Task to carry out » Identify every line in the records below that contains the word "Continue", and reproduce each one.

[Start Material provided]

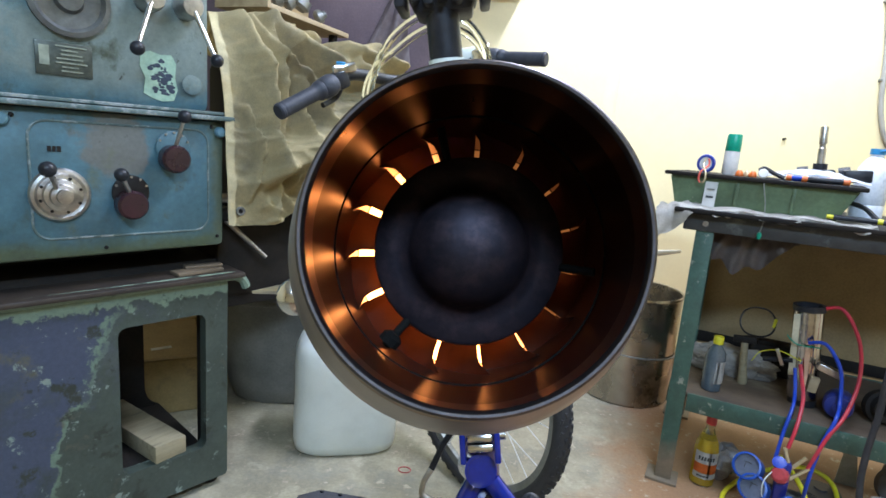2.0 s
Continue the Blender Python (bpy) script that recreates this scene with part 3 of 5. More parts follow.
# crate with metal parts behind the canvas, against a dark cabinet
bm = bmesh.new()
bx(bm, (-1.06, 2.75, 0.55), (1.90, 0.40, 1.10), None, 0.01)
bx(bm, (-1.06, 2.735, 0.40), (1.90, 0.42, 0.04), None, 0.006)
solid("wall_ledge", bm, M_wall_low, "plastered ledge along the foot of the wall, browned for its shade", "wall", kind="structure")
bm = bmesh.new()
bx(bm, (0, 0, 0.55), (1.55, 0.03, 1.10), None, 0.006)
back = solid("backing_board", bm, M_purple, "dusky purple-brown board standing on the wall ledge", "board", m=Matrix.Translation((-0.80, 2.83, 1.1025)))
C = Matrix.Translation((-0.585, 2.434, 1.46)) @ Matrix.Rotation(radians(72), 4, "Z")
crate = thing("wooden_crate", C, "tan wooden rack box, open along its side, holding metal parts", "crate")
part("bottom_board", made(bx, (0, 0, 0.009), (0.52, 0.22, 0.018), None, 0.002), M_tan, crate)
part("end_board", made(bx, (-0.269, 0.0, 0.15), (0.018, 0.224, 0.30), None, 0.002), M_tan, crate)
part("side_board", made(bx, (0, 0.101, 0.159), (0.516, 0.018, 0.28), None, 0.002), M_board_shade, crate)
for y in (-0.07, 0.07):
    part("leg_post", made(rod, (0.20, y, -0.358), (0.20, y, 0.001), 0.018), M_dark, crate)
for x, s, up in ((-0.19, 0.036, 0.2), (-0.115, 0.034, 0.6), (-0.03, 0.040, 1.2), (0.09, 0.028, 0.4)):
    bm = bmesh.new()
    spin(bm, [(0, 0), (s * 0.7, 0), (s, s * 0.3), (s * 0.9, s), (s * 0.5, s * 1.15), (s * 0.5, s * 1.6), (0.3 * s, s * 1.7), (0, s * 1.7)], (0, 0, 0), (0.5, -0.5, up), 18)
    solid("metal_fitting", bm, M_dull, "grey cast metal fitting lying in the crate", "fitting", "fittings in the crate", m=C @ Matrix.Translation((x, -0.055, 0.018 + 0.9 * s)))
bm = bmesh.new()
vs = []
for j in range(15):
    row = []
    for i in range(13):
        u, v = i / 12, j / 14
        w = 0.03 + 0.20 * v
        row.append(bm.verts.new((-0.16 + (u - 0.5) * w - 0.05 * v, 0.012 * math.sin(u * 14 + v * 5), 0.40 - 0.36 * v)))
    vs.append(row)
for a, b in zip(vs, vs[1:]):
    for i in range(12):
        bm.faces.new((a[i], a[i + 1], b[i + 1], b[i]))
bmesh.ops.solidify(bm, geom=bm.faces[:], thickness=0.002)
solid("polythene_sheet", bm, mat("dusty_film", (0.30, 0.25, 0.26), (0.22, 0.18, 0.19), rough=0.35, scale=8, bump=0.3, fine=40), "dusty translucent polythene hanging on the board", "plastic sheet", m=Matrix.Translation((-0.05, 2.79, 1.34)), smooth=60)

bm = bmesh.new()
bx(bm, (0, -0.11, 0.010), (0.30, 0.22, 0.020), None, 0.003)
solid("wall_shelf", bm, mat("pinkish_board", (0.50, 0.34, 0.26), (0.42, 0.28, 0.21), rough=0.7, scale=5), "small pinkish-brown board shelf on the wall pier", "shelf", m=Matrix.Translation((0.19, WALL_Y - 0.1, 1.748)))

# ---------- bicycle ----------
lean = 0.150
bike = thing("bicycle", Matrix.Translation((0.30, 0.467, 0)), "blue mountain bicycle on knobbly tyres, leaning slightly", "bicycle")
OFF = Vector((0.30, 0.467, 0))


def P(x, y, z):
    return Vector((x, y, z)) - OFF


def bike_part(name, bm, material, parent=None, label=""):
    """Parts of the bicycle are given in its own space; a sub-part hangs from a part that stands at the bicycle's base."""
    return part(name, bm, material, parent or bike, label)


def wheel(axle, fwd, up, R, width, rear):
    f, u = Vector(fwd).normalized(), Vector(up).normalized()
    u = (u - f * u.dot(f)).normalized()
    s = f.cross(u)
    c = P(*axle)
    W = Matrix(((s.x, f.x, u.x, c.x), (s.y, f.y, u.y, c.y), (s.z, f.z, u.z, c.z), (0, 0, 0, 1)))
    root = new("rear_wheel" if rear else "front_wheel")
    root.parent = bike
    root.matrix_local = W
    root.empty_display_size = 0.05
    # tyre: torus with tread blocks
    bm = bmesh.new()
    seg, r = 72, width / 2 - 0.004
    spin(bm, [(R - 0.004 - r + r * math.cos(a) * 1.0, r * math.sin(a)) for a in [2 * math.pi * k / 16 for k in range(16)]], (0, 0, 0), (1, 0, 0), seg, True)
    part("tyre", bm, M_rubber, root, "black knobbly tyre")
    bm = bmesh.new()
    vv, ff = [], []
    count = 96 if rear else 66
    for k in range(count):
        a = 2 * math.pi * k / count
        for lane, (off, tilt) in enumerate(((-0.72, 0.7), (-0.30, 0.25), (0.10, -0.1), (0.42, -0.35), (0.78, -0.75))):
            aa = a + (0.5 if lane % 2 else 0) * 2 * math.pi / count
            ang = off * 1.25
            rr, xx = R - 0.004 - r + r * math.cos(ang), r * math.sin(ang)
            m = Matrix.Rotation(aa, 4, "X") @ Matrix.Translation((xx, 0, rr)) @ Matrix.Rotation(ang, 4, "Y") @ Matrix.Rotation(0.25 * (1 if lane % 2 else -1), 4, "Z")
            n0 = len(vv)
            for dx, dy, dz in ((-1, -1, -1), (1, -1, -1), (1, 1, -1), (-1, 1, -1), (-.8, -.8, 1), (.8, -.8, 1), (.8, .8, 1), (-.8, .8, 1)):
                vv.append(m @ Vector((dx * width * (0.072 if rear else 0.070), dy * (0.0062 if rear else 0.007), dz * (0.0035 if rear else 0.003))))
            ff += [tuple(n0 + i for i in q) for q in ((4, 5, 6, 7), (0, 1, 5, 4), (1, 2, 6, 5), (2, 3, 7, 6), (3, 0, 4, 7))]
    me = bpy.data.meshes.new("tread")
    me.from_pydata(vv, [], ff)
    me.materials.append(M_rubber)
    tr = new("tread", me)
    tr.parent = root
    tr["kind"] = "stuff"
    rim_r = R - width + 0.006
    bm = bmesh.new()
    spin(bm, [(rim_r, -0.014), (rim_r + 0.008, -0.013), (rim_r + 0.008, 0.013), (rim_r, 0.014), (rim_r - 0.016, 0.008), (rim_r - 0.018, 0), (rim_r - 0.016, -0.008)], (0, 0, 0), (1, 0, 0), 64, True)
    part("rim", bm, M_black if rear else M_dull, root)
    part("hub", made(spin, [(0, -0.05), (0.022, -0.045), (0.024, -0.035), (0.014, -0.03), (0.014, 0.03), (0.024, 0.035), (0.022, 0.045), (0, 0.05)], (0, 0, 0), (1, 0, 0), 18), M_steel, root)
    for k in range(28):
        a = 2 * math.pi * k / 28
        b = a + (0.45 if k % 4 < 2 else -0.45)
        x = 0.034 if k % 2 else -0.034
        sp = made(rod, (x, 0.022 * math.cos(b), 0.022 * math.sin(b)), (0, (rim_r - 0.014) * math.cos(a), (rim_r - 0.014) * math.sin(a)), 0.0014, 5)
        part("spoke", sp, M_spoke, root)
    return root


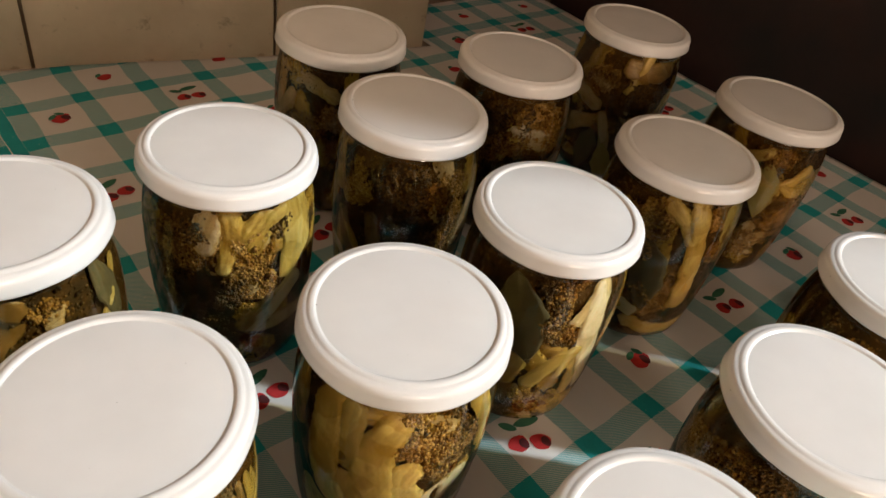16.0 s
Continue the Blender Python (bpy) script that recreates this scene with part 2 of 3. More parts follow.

[End Material provided]

Solution to the problem »
Continue the Blender Python (bpy) script that recreates this scene with part 3 of 5. More parts follow.
Continue the Blender Python (bpy) script that recreates this scene with part 2 of 3. More parts follow.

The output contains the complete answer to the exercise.